The college gives Breuder credit for hundreds of millions of dollars in campus improvements. But it’s also paying him all that money to end his contract three years early.

Breuder, his spokesman and the chairwoman of the board of trustees all declined to discuss the situation.

At last week’s board meeting, though, trustee Kim Savage said the school got the best deal it could.

“We have an obligation to uphold the contract, and the right thing to do is a solution that is in the best interests of everyone. It will allow us to move forward and change the direction, and it will end up saving money.” -- College of DuPage Trustee Kim Savage

But it may not matter.

To many local property taxpayers, the whole thing looks terrible. They’re the ones responsible for the biggest chunk of the college’s funding. And this April, they’ll be voting in elections for the trustees.

The college gets other money from the state.
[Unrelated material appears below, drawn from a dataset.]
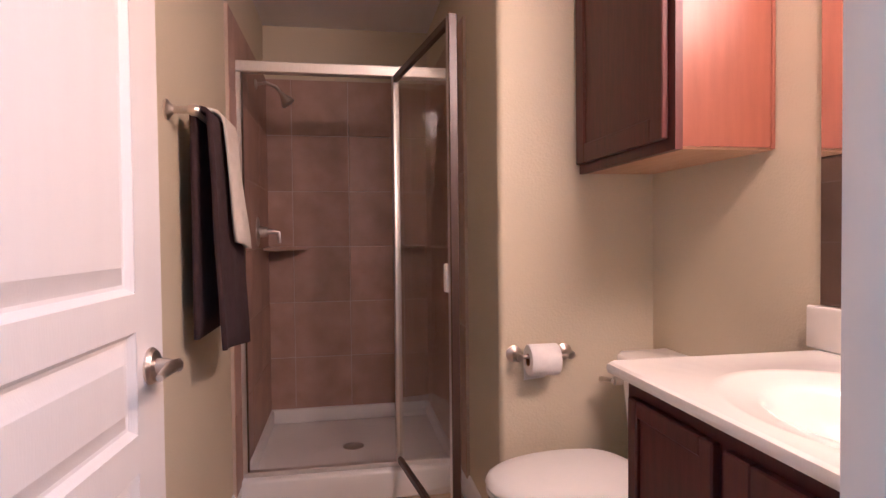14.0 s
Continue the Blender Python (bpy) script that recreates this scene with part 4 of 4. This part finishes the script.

Some Illinois lawmakers this week announced bills aimed at punishing the College of DuPage. State Rep. Peter Breen, R-Lombard, is proposing a ban on severance deals that exceed one year’s salary and benefits.

“Now is the perfect time to cut this off before it causes more harm and uses more taxpayer dollars in an improper way,” Breen said.

But some students and faculty worry that the damage is done. And that it goes far beyond the $760,000 severance package. They’re worried about losing public support ... and funding.

For example, the college needs voters to approve sales of bonds for construction projects. The last referendum in 2010 passed by a slim margin.

“People in the community, the next time that the college needs to go out and ask for money to pay for something legitimate, they will remember the expensive French restaurant,” said David Goldberg, a political science professor at the college. “They will remember the three-quarters-of-a-million-dollar payout that the president has received. And they will rightfully be concerned about where their tax dollars are going to go.”

And if they decide to put fewer of those dollars into the College of DuPage, Goldberg says, the school eventually might have to cut programs and jack up tuition.